In June 2022, well before the September protests broke out, Iran’s Ministry of Intelligence revealed the arrest of a spy network “whose members communicated with Mossad officers through a neighboring country and entered Iran through the Iraqi Kurdistan region.”
Two weeks ago, on 31 August, Tehran announced the foiling of what it described as “one of the biggest attempts at sabotage” against the country’s military missile, aviation, and space industries, and accused Israel of being behind it.
The IRNA news agency quoted an official of the Ministry of Defense’s Information Protection Agency as saying: “The professional network, in cooperation with some hackers, planned to introduce defective parts into the production wheel of advanced missiles at the missile industries of the Ministry of Defense.” He accused the network of operating “under the direct direction of the Israeli Mossad.”
The Iranian nuclear program is the main target of Israel and the US, and the majority of the security violations that Iran has witnessed in recent years, such as the assassination of scientists and attempts to sabotage nuclear facilities, were in the context of concerted – often violent efforts – to prevent Iran from entering the elite club of nuclear-armed states.
Security vs. diplomacy
Despite Iran’s continued efforts to contain the Iranian Kurdish armed factions situated along its border with Iraq, many of these groups have persisted and even thrived, in part due to both overt and covert support from Iraqi Kurdish parties, particularly the Kurdistan Democratic Party (KDP) led by Masoud Barzani.
As Iraqi political analyst Jassem al-Moussawi explains to The Cradle:
“The support of Iraqi Kurdish parties for Iranian organizations equates to American support for them as well.
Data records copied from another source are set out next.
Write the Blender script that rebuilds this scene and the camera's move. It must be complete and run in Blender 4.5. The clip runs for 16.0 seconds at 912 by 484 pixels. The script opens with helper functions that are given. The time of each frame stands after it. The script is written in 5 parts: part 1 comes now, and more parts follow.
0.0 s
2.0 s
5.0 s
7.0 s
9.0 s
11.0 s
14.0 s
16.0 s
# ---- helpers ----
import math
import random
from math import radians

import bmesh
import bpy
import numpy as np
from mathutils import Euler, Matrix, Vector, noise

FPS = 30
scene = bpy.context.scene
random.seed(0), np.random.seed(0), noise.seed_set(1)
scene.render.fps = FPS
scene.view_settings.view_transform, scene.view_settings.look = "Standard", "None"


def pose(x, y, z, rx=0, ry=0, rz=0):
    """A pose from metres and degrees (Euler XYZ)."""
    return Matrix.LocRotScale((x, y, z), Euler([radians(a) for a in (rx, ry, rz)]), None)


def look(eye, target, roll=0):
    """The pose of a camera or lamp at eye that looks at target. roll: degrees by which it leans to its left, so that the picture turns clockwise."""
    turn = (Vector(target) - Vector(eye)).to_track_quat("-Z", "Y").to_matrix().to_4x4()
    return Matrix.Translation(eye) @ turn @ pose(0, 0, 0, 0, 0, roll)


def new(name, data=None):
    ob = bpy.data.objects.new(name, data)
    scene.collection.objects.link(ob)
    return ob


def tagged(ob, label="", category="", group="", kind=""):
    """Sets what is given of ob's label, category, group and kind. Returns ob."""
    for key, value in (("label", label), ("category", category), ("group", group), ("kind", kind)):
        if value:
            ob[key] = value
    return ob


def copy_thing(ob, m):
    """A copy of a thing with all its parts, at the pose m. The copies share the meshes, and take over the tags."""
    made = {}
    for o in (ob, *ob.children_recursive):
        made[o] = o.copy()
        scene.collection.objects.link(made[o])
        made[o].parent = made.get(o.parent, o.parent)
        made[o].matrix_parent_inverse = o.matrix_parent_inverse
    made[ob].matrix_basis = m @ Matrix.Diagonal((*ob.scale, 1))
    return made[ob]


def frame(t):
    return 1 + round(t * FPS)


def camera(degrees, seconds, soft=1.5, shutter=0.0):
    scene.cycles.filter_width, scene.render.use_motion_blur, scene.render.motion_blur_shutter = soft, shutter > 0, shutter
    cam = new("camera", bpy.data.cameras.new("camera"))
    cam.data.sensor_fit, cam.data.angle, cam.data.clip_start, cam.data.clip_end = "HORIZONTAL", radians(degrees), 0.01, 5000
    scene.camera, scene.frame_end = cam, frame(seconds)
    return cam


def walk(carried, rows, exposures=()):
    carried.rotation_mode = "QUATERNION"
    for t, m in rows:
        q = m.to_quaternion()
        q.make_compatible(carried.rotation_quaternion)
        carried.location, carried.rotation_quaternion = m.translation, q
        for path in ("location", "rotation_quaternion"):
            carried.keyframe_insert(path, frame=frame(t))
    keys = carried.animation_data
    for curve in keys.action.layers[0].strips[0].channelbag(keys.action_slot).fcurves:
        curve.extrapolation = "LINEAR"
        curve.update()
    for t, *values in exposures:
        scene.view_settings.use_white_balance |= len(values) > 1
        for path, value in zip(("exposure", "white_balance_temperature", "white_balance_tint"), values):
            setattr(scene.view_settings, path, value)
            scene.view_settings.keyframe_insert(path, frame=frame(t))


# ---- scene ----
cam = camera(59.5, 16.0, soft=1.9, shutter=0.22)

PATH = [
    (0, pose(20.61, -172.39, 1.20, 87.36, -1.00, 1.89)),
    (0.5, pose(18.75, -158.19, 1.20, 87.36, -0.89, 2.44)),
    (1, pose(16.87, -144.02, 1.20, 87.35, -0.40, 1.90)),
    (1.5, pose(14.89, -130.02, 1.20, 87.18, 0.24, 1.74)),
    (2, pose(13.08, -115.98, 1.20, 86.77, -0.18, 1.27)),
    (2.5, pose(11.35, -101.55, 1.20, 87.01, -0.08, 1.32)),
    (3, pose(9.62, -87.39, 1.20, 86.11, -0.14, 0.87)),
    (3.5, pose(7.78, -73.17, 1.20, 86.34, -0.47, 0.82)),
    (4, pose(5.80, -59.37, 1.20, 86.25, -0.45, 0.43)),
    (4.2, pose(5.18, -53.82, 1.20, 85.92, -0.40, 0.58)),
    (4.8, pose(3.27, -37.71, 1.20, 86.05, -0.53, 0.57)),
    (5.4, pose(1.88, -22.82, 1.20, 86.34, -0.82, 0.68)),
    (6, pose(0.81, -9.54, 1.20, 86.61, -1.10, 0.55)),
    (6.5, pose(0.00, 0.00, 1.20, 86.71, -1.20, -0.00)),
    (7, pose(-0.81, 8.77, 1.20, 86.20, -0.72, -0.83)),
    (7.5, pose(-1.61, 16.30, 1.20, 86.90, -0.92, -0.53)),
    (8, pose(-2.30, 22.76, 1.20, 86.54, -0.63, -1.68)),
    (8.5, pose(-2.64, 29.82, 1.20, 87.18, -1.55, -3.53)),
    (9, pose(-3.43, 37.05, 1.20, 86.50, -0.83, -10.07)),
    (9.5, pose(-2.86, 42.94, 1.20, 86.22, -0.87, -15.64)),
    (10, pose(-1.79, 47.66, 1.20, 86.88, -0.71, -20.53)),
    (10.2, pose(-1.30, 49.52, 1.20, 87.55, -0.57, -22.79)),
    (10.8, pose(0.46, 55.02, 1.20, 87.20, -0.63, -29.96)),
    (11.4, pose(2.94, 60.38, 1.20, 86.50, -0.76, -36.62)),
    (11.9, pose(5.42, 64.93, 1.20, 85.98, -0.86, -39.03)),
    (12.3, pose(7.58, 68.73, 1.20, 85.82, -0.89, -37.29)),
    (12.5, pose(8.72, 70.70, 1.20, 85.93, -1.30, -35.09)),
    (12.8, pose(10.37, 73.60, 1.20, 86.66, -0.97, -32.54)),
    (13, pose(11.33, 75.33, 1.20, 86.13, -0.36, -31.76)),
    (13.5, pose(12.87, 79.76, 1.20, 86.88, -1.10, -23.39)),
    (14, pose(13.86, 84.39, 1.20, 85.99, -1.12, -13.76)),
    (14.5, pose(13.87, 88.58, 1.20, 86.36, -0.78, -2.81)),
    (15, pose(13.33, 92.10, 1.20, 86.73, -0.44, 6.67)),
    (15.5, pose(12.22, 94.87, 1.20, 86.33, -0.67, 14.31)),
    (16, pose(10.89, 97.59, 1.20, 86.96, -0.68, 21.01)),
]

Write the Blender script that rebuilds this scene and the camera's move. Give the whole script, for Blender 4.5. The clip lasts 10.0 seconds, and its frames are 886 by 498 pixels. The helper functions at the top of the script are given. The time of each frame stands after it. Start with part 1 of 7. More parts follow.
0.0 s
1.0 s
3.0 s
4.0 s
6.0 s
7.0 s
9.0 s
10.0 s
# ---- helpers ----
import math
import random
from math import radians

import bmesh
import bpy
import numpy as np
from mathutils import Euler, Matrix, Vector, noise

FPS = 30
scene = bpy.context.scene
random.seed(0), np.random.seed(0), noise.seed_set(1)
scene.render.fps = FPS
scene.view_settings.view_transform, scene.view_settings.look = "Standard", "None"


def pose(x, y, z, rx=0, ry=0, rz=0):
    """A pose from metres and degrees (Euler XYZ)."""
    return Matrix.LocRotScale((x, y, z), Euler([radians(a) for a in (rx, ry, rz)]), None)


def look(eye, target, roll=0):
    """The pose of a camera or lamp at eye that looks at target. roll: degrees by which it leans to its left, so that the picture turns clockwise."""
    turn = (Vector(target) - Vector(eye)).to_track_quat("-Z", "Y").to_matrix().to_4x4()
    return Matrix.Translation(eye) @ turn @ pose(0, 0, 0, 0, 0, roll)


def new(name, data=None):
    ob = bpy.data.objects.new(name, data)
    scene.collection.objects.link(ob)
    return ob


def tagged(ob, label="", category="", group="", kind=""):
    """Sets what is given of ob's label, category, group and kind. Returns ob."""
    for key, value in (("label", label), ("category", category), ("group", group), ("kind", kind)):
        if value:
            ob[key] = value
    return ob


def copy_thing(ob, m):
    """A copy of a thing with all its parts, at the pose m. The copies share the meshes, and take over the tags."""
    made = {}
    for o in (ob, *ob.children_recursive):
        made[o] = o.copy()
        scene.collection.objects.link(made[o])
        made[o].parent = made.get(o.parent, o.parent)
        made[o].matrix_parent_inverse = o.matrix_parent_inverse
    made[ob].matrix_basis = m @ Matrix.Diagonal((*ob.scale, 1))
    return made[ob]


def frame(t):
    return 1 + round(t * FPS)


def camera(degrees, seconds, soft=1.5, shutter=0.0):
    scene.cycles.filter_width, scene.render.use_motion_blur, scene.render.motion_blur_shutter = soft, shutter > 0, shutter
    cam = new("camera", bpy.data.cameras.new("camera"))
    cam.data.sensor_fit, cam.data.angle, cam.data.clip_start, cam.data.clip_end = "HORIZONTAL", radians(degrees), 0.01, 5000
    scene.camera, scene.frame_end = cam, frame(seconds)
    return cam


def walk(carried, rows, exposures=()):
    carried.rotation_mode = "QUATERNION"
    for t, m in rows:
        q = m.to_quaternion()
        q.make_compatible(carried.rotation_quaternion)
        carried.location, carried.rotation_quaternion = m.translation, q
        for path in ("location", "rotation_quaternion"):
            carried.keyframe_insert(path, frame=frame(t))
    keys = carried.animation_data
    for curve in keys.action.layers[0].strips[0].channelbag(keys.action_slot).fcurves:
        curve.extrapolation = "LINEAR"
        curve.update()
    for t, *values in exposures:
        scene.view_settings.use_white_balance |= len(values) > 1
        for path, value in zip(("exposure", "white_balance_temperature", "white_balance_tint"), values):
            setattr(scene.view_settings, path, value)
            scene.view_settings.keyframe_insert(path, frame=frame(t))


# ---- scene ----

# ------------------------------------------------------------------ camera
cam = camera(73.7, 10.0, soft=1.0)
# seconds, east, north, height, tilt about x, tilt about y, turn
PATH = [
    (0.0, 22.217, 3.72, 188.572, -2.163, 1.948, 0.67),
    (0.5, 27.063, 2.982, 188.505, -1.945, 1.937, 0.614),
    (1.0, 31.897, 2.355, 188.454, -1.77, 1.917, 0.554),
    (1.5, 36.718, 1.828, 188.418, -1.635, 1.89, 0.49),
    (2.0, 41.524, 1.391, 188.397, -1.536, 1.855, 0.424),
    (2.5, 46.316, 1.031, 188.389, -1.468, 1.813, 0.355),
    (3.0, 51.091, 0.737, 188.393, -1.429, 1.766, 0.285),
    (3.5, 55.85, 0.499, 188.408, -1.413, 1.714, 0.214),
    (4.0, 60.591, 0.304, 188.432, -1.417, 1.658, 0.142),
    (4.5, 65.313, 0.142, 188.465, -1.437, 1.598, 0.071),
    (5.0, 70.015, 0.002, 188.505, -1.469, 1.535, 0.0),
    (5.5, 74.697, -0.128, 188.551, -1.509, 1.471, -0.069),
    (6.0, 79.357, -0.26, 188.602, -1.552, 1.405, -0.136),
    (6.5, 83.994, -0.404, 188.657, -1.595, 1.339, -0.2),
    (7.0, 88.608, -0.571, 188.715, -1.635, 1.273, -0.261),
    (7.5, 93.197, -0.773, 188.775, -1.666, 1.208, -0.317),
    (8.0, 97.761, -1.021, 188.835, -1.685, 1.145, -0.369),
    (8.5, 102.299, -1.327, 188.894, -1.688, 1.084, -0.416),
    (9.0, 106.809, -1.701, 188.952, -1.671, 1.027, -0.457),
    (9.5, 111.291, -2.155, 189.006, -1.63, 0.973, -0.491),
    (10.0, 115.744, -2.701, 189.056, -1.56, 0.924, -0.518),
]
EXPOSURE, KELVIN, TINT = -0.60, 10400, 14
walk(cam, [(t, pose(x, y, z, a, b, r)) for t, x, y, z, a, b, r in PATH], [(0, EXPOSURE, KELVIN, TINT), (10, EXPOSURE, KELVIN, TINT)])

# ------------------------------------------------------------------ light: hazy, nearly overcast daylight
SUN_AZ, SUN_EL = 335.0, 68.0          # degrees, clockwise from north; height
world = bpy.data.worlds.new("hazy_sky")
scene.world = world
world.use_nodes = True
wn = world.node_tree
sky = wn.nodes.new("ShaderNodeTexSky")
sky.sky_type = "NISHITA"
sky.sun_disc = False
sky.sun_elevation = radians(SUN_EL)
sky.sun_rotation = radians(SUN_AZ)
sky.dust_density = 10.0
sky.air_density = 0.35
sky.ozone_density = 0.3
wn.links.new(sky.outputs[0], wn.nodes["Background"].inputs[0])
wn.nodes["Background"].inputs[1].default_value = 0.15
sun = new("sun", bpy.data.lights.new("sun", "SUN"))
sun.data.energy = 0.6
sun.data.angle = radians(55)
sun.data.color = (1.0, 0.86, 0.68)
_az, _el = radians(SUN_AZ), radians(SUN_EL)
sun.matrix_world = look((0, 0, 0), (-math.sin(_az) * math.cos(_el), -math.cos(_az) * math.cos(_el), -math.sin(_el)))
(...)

It’s widely understood that the authorities in the Kurdistan Region of Iraq do not operate independently of American policy and directives.”
Moussawi points to a steady stream of information from local and international intelligence agencies, saying:
Reports “conclusively confirm the involvement of the Israeli Mossad in the attacks against Iran, and that the majority of these attacks are carried out across the Iranian border with the Kurdistan Region, and the use of Iranian Kurdish movements as a Trojan horse, every time Iran witnesses popular protests.”
Given the host of hidden parties who seek to disrupt this critical border area, the implementation of the Iranian-Iraqi agreement is expected to face formidable challenges. The Iraqi government will encounter internal (Kurdish) and external (US/Israeli) obstacles as it strives to resolve the issue of Iranian Kurdish factions within its territory and maintain mutually-beneficial relations with Iran.